Scan the lines below for "parts"; report the number of lines that contain it, and only that.

——

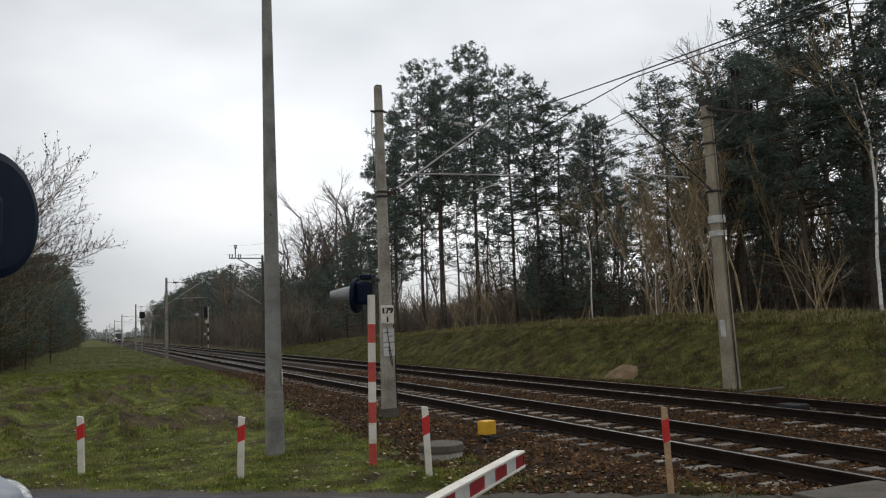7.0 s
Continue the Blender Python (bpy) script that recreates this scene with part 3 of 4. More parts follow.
def near_signal():
    """Signal at the near verge, of which the round back shows."""
    sg = empty("crossing_signal", pose(-0.375, 3.905, 0), "round dark navy back of a crossing signal", "crossing signal", "level crossing signals")
    face = Vector((-0.8137, 0.5813, 0))
    head_m = Matrix.Translation((0, 0, 2.25)) @ face.to_track_quat("Y", "Z").to_matrix().to_4x4()
    bm = bmesh.new()
    lathe(bm, [(0.02, -0.012), (0.235, -0.012), (0.272, 0.0), (0.277, 0.012), (0.27, 0.03), (0.1, 0.034)], 64, head_m @ Matrix.Rotation(-math.pi / 2, 4, "X"))
    part("backing_board", bm, M_NAVY, sg, smooth=False)
    bm = bmesh.new()
    lathe(bm, [(0.12, 0.03), (0.11, 0.2), (0.085, 0.42), (0.078, 0.42), (0.105, 0.2), (0.11, 0.03)], 24, head_m @ Matrix.Rotation(-math.pi / 2, 4, "X"))
    part("hood", bm, M_HOOD, sg)
    bm = bmesh.new()
    box(bm, -0.12, -0.05, -0.05, 0.12, 0.1, 0.22, 0.02)
    tube(bm, [(-0.2, -0.04, -0.06), (-0.45, -0.04, -0.06)], 0.025, 8)
    bmesh.ops.transform(bm, matrix=head_m, verts=bm.verts)
    part("bracket", bm, M_NAVY, sg)
    off = head_m.to_3x3() @ Vector((-0.45, -0.04, 0))
    bm = bmesh.new()
    tube(bm, [(off.x, off.y, -0.2), (off.x, off.y, 2.5)], 0.045, 14)
    part("post", bm, M_OLDWHITE, sg)
    return sg


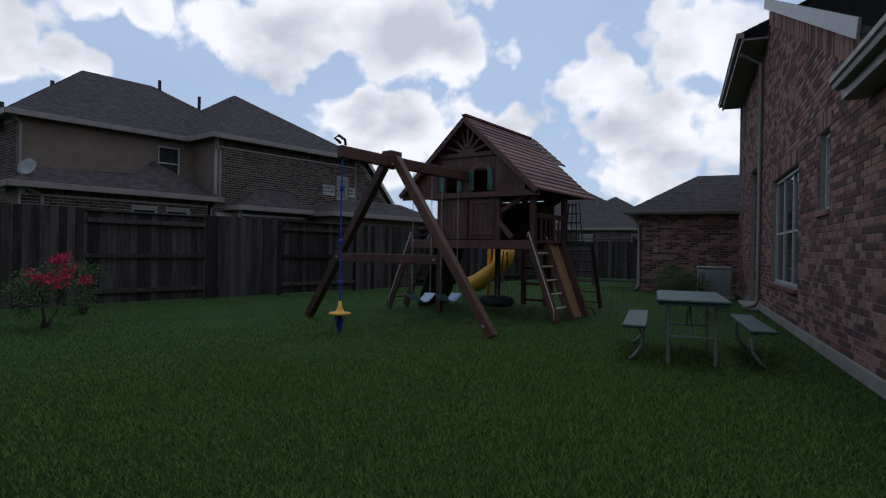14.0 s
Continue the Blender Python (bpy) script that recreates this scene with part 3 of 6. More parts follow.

——

▶ [Output for this task]
2